Work required: Type out the data exactly as given. Skip any image.

Available data:

---+---

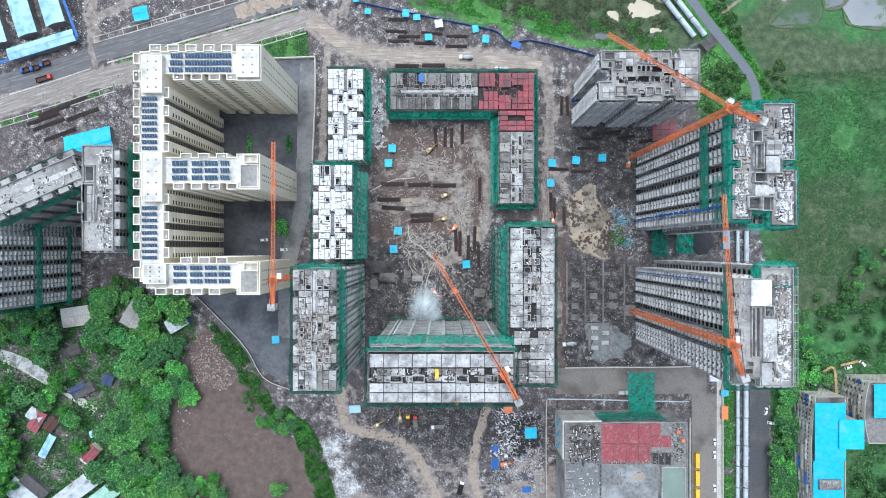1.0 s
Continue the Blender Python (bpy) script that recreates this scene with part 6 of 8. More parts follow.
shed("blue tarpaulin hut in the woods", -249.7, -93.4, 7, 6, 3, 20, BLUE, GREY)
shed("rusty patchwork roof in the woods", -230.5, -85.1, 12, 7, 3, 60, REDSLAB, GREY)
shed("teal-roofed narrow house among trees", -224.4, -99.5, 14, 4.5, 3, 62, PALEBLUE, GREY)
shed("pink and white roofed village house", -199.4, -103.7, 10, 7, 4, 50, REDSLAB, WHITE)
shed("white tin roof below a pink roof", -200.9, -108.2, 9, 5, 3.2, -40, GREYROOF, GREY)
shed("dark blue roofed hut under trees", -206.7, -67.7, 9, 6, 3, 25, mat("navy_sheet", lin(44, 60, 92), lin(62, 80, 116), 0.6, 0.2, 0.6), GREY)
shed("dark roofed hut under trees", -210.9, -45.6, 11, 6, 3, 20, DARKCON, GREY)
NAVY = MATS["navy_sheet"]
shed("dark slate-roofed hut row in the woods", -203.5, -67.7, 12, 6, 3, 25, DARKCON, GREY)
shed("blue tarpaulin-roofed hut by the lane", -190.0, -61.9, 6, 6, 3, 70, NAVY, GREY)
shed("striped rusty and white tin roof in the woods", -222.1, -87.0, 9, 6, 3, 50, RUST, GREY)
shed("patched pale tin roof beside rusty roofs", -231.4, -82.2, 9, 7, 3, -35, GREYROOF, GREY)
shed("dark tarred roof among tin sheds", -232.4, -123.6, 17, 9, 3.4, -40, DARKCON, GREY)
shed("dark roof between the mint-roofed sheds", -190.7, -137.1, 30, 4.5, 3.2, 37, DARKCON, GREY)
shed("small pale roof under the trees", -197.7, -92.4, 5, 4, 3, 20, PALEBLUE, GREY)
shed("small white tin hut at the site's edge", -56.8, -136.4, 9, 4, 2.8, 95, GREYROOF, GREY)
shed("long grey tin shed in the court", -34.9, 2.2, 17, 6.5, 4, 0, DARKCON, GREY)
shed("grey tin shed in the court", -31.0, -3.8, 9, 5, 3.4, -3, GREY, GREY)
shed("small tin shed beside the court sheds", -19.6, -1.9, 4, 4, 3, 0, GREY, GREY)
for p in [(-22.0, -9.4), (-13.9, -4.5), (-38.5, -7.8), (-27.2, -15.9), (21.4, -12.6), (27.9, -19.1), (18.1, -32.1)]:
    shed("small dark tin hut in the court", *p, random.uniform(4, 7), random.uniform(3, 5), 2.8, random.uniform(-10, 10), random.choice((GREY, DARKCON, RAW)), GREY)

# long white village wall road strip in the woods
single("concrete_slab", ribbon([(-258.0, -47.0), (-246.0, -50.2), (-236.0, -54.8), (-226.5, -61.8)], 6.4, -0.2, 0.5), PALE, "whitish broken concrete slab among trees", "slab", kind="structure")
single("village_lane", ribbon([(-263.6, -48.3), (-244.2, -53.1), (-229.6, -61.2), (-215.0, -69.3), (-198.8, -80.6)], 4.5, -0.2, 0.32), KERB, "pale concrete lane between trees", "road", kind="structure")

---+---

Response to the task:
1.0 s
Continue the Blender Python (bpy) script that recreates this scene with part 6 of 8. More parts follow.
shed("blue tarpaulin hut in the woods", -249.7, -93.4, 7, 6, 3, 20, BLUE, GREY)
shed("rusty patchwork roof in the woods", -230.5, -85.1, 12, 7, 3, 60, REDSLAB, GREY)
shed("teal-roofed narrow house among trees", -224.4, -99.5, 14, 4.5, 3, 62, PALEBLUE, GREY)
shed("pink and white roofed village house", -199.4, -103.7, 10, 7, 4, 50, REDSLAB, WHITE)
shed("white tin roof below a pink roof", -200.9, -108.2, 9, 5, 3.2, -40, GREYROOF, GREY)
shed("dark blue roofed hut under trees", -206.7, -67.7, 9, 6, 3, 25, mat("navy_sheet", lin(44, 60, 92), lin(62, 80, 116), 0.6, 0.2, 0.6), GREY)
shed("dark roofed hut under trees", -210.9, -45.6, 11, 6, 3, 20, DARKCON, GREY)
NAVY = MATS["navy_sheet"]
shed("dark slate-roofed hut row in the woods", -203.5, -67.7, 12, 6, 3, 25, DARKCON, GREY)
shed("blue tarpaulin-roofed hut by the lane", -190.0, -61.9, 6, 6, 3, 70, NAVY, GREY)
shed("striped rusty and white tin roof in the woods", -222.1, -87.0, 9, 6, 3, 50, RUST, GREY)
shed("patched pale tin roof beside rusty roofs", -231.4, -82.2, 9, 7, 3, -35, GREYROOF, GREY)
shed("dark tarred roof among tin sheds", -232.4, -123.6, 17, 9, 3.4, -40, DARKCON, GREY)
shed("dark roof between the mint-roofed sheds", -190.7, -137.1, 30, 4.5, 3.2, 37, DARKCON, GREY)
shed("small pale roof under the trees", -197.7, -92.4, 5, 4, 3, 20, PALEBLUE, GREY)
shed("small white tin hut at the site's edge", -56.8, -136.4, 9, 4, 2.8, 95, GREYROOF, GREY)
shed("long grey tin shed in the court", -34.9, 2.2, 17, 6.5, 4, 0, DARKCON, GREY)
shed("grey tin shed in the court", -31.0, -3.8, 9, 5, 3.4, -3, GREY, GREY)
shed("small tin shed beside the court sheds", -19.6, -1.9, 4, 4, 3, 0, GREY, GREY)
for p in [(-22.0, -9.4), (-13.9, -4.5), (-38.5, -7.8), (-27.2, -15.9), (21.4, -12.6), (27.9, -19.1), (18.1, -32.1)]:
    shed("small dark tin hut in the court", *p, random.uniform(4, 7), random.uniform(3, 5), 2.8, random.uniform(-10, 10), random.choice((GREY, DARKCON, RAW)), GREY)

# long white village wall road strip in the woods
single("concrete_slab", ribbon([(-258.0, -47.0), (-246.0, -50.2), (-236.0, -54.8), (-226.5, -61.8)], 6.4, -0.2, 0.5), PALE, "whitish broken concrete slab among trees", "slab", kind="structure")
single("village_lane", ribbon([(-263.6, -48.3), (-244.2, -53.1), (-229.6, -61.2), (-215.0, -69.3), (-198.8, -80.6)], 4.5, -0.2, 0.32), KERB, "pale concrete lane between trees", "road", kind="structure")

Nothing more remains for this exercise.